Azerbaycan’da 2020 yılından bu yana nörolojik hastalıklarda keskin bir artış gözlemleniyor — uzmanlar bu eğilimi COVID-19 pandemisinin, savaş dönemi stresinin ve kentsel baskıların birleşik etkilerine bağlıyor.
Devlet İstatistik Komitesi’ne göre, sinir sistemi hastalıklarıyla ilgili kayıtlı vaka sayısı 2020’de 62.126 iken 2021’de 87.951’e yükseldi; bu da yalnızca bir yıl içinde yüzde 40’lık çarpıcı bir artış anlamına geliyor.
Bu artış, ülkenin iki büyük kriziyle aynı zamana denk geliyor — COVID-19 karantinaları ve İkinci Karabağ Savaşı. Uzmanlara göre her iki olay da halkın ruhsal ve duygusal sağlığını derinden etkiledi.
“2020 yılında, savaş sırasında, panik atak, nevroz ve anksiyete bozukluklarında bir artış gördük.

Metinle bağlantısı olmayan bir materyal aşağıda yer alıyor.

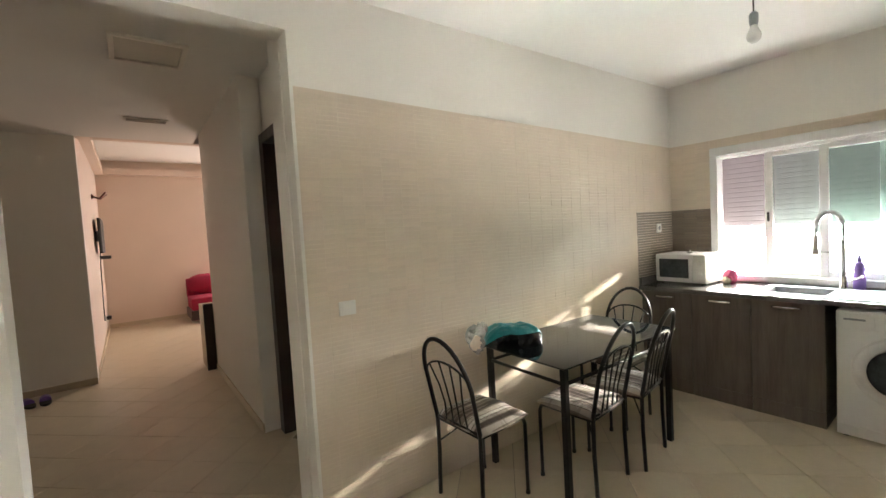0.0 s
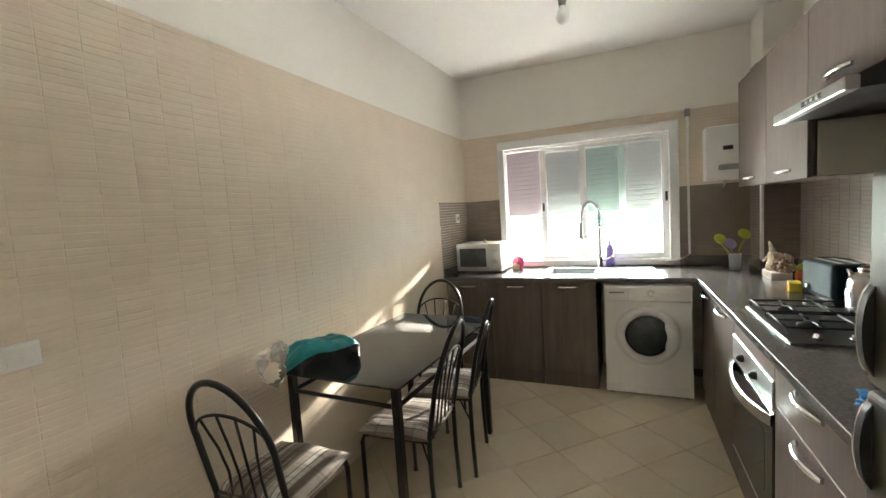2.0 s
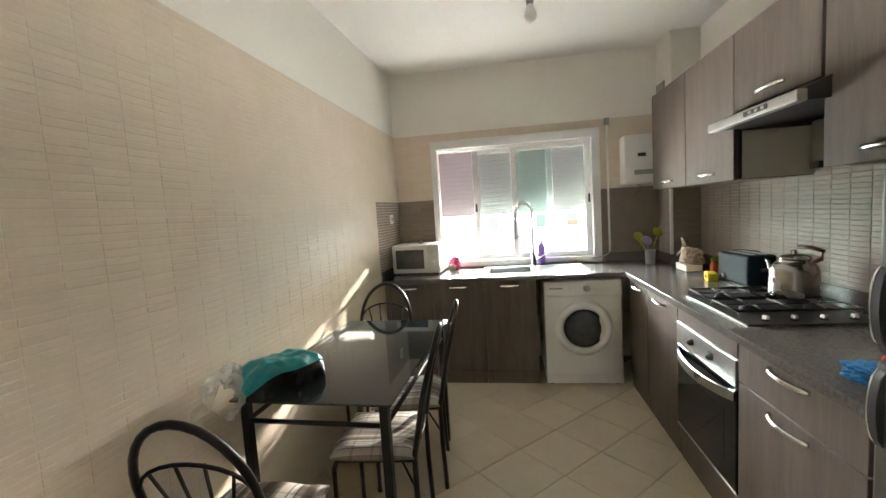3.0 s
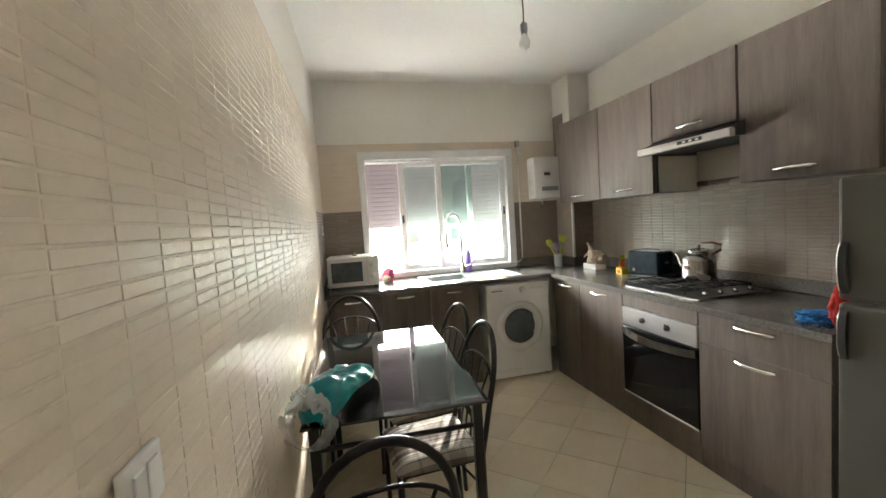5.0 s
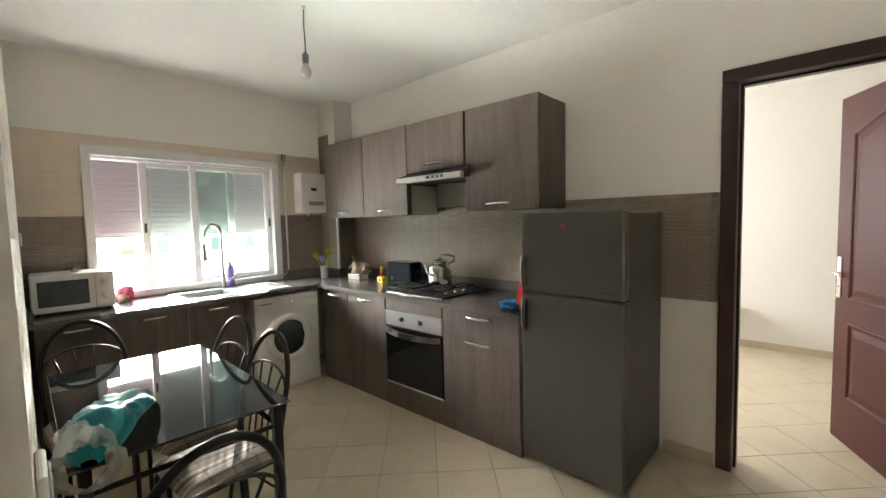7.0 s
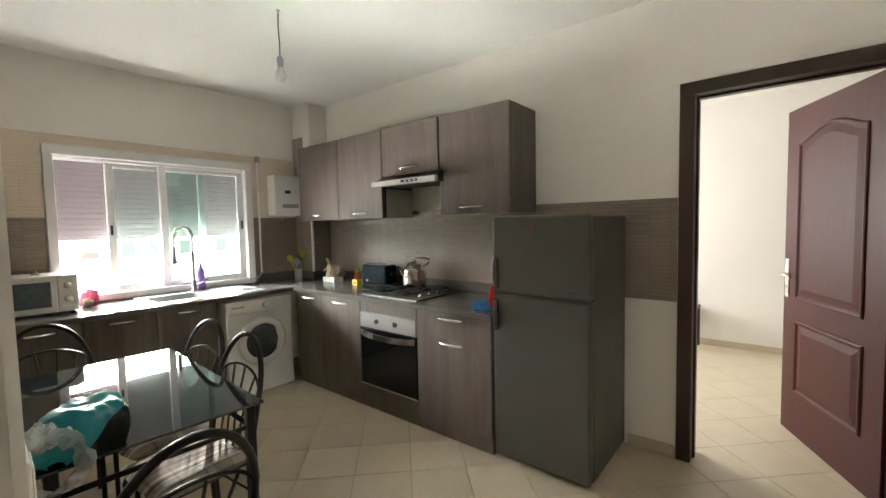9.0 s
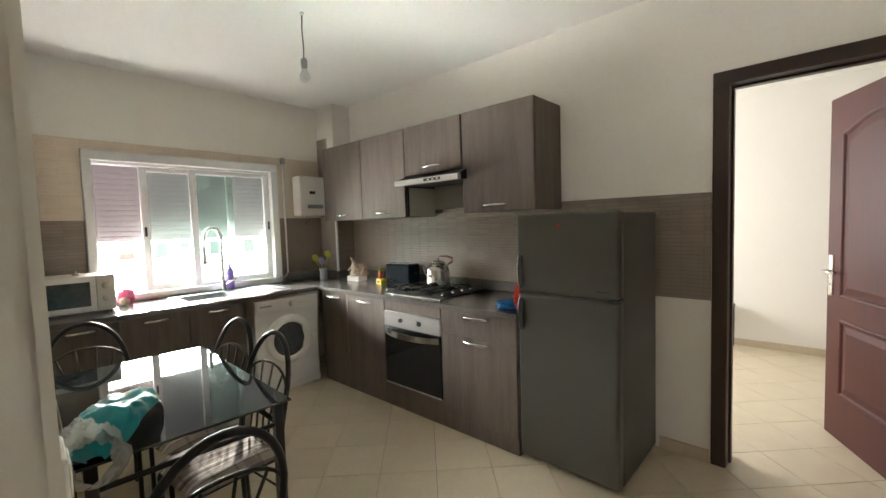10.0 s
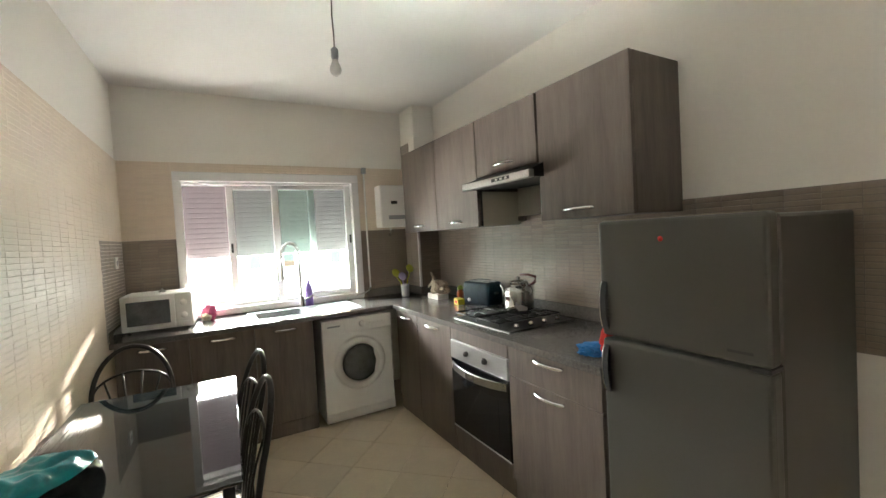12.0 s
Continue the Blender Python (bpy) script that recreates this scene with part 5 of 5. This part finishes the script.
struct("tile_corner_trim", [((-0.004, -0.010, 0), (0.013, 0.0, TAN_Z * (1 + LEAN) + 0.004))], M_PAINT, "plastered edge of the tiled wall at the passage", "trim", M_N)
tiled("wall_tiles_north_dark", "taupe glazed wall tiles above the worktop corner", M_N, cells_of(XD + 0.002, N_LEN, Z_TOP, DARK_Z), M_DARK, M_DARKJ, 0.010,
      [((XD, -0.0080, Z_TOP), (N_LEN, -0.0070, DARK_Z))], 60)
M_E = pose(X_E, 1.975, 0, 0, 0, -90)
wa, wb = 1.975 - WIN[1] - 0.022, 1.975 - WIN[0] + 0.037
ee = 1.975 + 0.385
tiled("wall_tiles_east", "beige glazed tiles around the top of the window", M_E,
      cells_of(0, wa, DARK_Z, TAN_Z) + cells_of(wb, ee, DARK_Z, TAN_Z) + cells_of(wa, wb, 2.085, TAN_Z), M_TAN, M_TANJ, 0.009,
      [((0, -0.0076, DARK_Z), (wa, 0, TAN_Z)), ((wb, -0.0076, DARK_Z), (ee, 0, TAN_Z)), ((wa, -0.0076, 2.08), (wb, 0, TAN_Z))], 120)
tiled("wall_tiles_east_dark", "taupe glazed tiles beside the window above the worktop", M_E, cells_of(0, wa, Z_TOP, DARK_Z) + cells_of(wb, ee, Z_TOP, DARK_Z), M_DARK, M_DARKJ, 0.009,
      [((0, -0.0070, Z_TOP), (wa, 0, DARK_Z - 0.001)), ((wb, -0.0070, Z_TOP), (ee, 0, DARK_Z - 0.001))], 120)
M_S = pose(X_E, Y_S, 0, 0, 0, 180)
sa, sb = X_E - 4.05, X_E - 0.695
tiled("wall_tiles_south", "band of taupe glazed tiles behind the hob and fridge", M_S, cells_of(sa, sb, 0.95, 1.558)[::-1], M_DARK, M_DARKJ, 0.009,
      [((sa, -0.0070, 0.95), (sb, 0, 1.56))], 300)
M_C = pose(X_E, -0.385, 0, 0, 0, 180)
tiled("wall_tiles_column", "taupe and beige tiles on the corner column", M_C, cells_of(0.01, 0.30, Z_TOP, 1.56), M_DARK, M_DARKJ, 0.009,
      [((0.0, -0.0070, Z_TOP), (0.302, 0, 1.56))], 40)
tiled("wall_tiles_column_top", "patch of grey taupe tiles high on the corner column", M_C, cells_of(0.01, 0.18, 1.56, 2.38), M_TAUPE, M_DARKJ, 0.009, [((0.0, -0.0070, 1.561), (0.18, 0, 2.38))], 30)
M_CW = pose(4.05, -0.385, 0, 0, 0, -90)
tiled("wall_tiles_column_side", "taupe tiles on the side of the corner column", M_CW, cells_of(0.005, 0.22, Z_TOP, 1.56), M_DARK, M_DARKJ, 0.009,
      [((0.0, -0.0070, Z_TOP), (0.22, 0, 1.56))], 40)
edge = tagged(bpart("tile_edge_trim", (4.032, -0.388, 0.965), (4.054, -0.366, 1.56), M_ALU, None, "", 0.003), "bright metal trim along the column's tiled edge", "trim", "", "structure")

# floor: square cream tiles laid diagonally
fl = tagged(new("floor_tiles"), "cream ceramic floor tiles laid diagonally with thin grey joints", "floor tiles", "", "structure")
S = 0.325
fm = tile_mesh("floor_tile", S - 0.0035, S - 0.0035, 0.006, M_FLOOR, 0.001)
turn = pose(0, 0, 0, -90, 0, 0)
V, F = [], []
rnd = random.Random(11)
HD = S / math.sqrt(2)
one = 0
for i in range(-24, 30):
    for j in range(-24, 46):
        if (i + j) % 2 == 0:
            continue
        x, y = 1.87 + HD * i, 0.46 + HD * j
        kitchen = X_W - 0.1 < x < X_E - 0.05 and Y_S - 0.05 < y < 2.2
        if not (kitchen or (-2.4 < x < 3.3 and Y_FAR - 0.14 < y < Y_S) or (-1.7 < x < 1.1 and 2.2 <= y < 6.2) or (-0.54 < x < 3.4 and 6.0 < y < 10.1) or (0.8 < x < 3.4 and 5.5 < y <= 6.0)):
            continue
        m = pose(x, y, -0.004 + rnd.uniform(-0.0002, 0.0002), 0, 0, 45) @ turn
        if kitchen and one < 300:
            t = new("floor_tile", fm)
            t.parent = fl
            t.matrix_basis = m
            one += 1
        else:
            k = len(V)
            V += [m @ v.co for v in fm.vertices]
            F += [tuple(k + q for q in p.vertices) for p in fm.polygons]
me = bpy.data.meshes.new("floor_tile_field")
me.from_pydata(V, [], F)
me.materials.append(M_FLOOR)
ff = new("floor_tile_field", me)
ff.parent = fl
ff["kind"] = "stuff"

Hastalar korku, nefes darlığı ve uykusuzluk şikayetleriyle başvuruyordu,” dedi nörolog Royana Guluzade Bizim.Media’ya verdiği röportajda.
“Pandemi de büyük rol oynadı. İzolasyon, belirsizlik ve sosyal uzaklaşma birçok insanı depresif bir duruma soktu. Hayata ilgilerini kaybettiler, sosyal temastan kaçındılar ve kısıtlamalar kaldırıldıktan sonra uyum sağlamakta zorlandılar,” diye ekledi.
Guluzade, şehir stresi ve çevresel faktörlerin sorunu daha da kötüleştirdiğini belirtti.
“Şehir yaşamı — trafik, kirlilik ve sürekli koşuşturma — sinir sistemi üzerinde büyük baskı yaratıyor. Giderek daha sık olarak sinirlilik, unutkanlık, baş dönmesi ve hatta bayılma gibi semptomlar görüyoruz,” dedi doktor.
Tıp uzmanları, pandemiden sonraki dönemin kalıcı psikolojik etkiler bıraktığı konusunda uyarıyor. Savaş travması ve modern şehir yaşamı ile birleştiğinde, Azerbaycan ulusun zihinsel ve nörolojik sağlığını koruma konusunda büyüyen bir zorlukla karşı karşıya.